→ **WRITTEN EXERCISE**: Every line that includes the word "Python" is to be listed.

BEGIN DATASET RECORDS

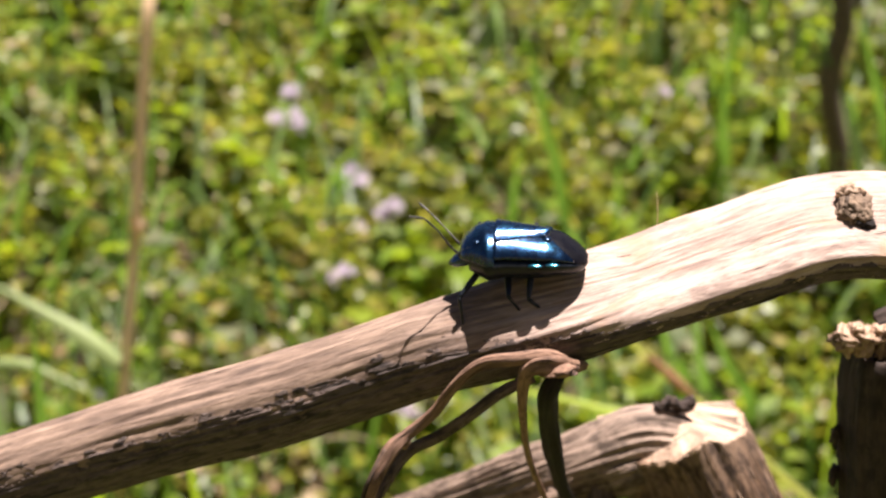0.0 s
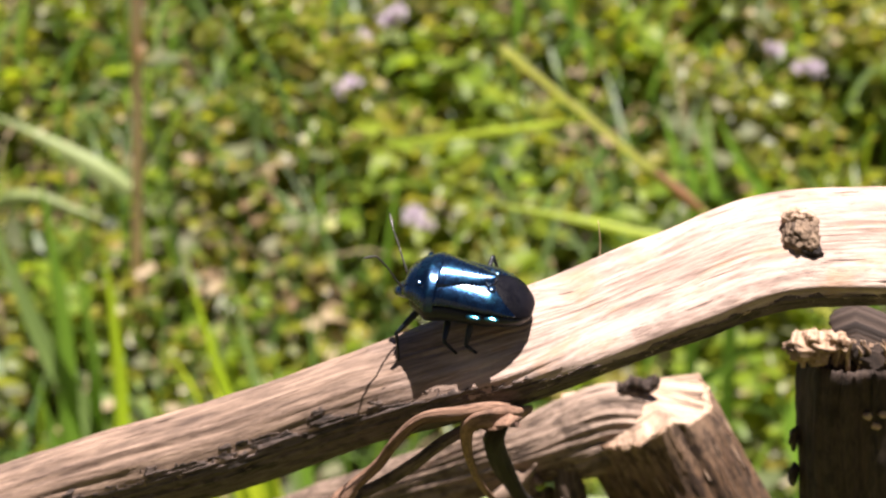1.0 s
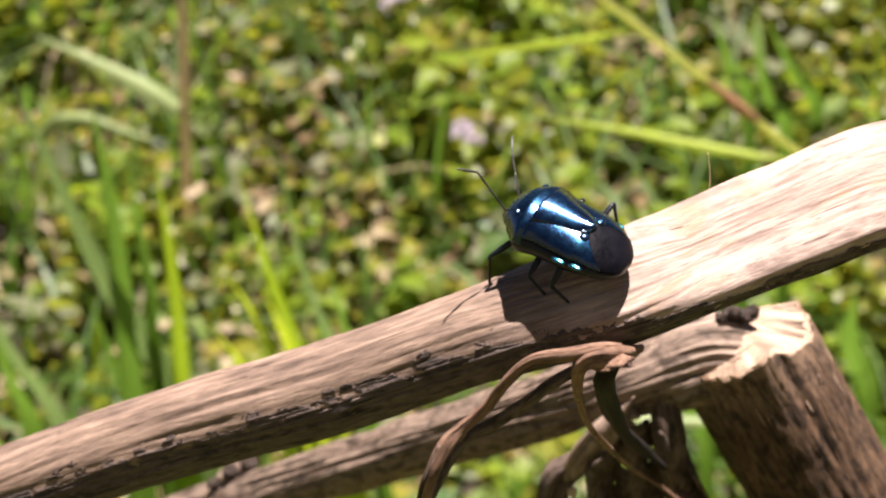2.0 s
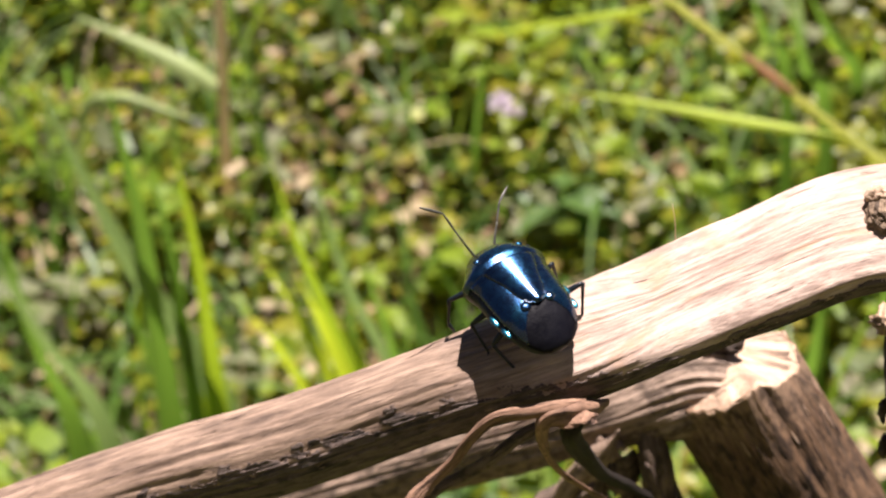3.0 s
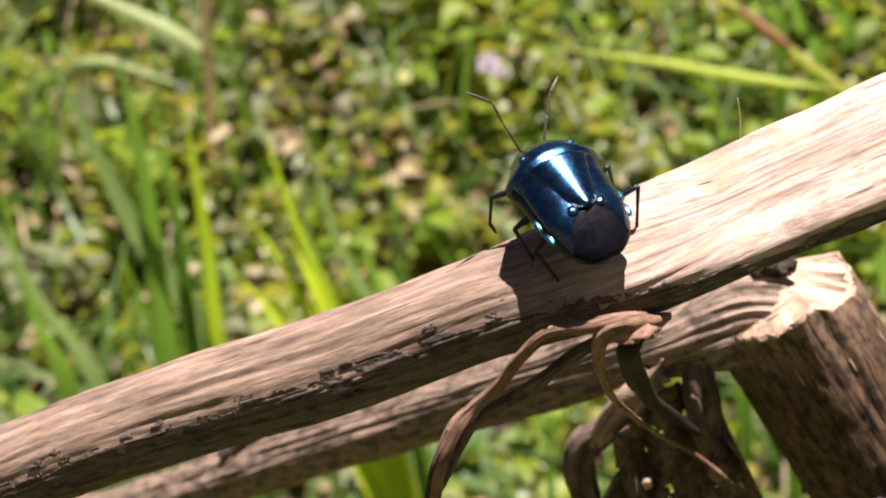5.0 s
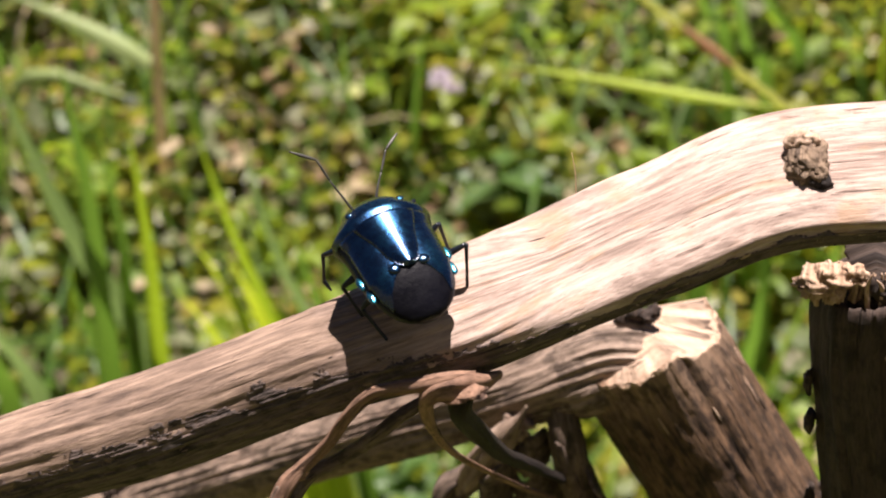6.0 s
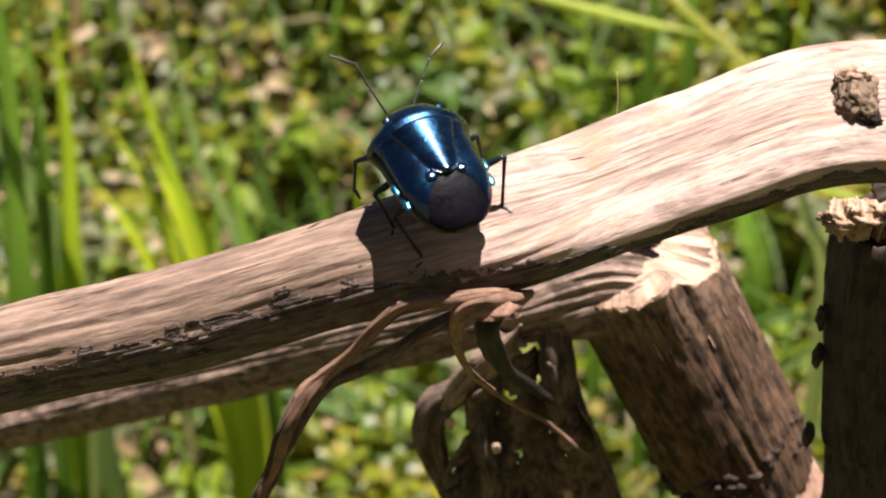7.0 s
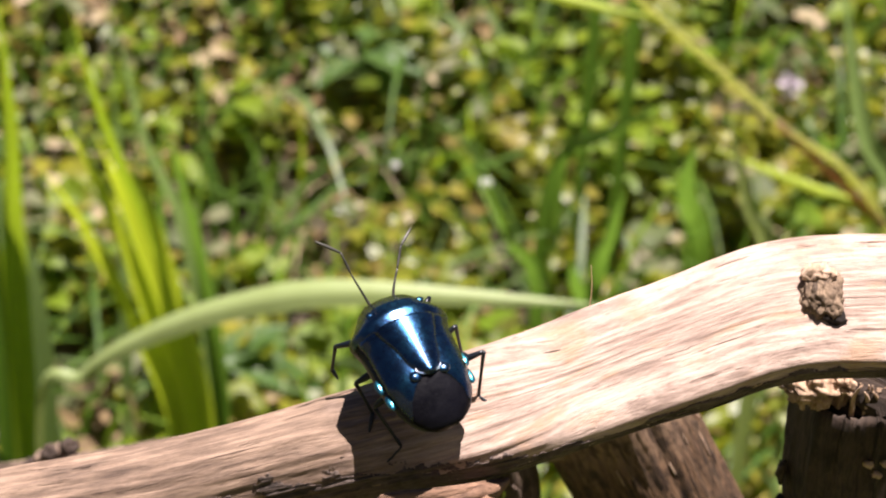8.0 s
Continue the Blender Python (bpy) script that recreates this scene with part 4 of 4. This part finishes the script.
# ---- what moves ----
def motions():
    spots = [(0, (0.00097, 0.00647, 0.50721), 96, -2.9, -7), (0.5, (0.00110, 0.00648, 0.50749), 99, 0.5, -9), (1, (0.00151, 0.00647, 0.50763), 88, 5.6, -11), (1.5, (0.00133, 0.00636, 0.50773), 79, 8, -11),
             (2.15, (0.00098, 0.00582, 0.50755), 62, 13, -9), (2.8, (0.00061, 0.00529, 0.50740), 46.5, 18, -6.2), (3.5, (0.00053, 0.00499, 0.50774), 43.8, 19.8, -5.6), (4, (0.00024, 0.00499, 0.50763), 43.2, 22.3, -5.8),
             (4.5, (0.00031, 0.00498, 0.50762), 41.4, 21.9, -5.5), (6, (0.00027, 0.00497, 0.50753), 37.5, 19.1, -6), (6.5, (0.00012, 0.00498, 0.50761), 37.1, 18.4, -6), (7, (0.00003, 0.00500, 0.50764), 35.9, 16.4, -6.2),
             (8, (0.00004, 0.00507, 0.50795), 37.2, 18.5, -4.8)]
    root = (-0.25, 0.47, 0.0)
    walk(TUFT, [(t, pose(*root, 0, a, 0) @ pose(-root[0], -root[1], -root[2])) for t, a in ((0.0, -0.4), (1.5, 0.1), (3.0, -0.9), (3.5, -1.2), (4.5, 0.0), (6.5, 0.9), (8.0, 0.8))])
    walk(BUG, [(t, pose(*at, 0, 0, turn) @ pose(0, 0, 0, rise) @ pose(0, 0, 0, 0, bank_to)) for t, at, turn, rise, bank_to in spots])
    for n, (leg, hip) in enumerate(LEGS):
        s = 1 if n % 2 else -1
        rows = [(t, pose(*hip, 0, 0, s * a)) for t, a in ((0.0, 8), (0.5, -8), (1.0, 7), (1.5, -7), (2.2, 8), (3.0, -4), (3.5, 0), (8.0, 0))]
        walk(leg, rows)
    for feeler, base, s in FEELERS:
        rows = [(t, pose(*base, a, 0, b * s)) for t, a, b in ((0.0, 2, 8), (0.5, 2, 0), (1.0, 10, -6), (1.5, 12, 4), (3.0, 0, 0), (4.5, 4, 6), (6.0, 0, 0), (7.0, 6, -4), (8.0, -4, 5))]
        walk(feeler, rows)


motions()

END DATASET RECORDS
BEGIN DATASET RECORDS

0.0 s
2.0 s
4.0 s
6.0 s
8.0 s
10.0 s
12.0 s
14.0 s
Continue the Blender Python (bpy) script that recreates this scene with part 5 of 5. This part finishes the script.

END DATASET RECORDS

→ **SOLUTION TO THIS PROBLEM**:
Continue the Blender Python (bpy) script that recreates this scene with part 4 of 4. This part finishes the script.
Continue the Blender Python (bpy) script that recreates this scene with part 5 of 5. This part finishes the script.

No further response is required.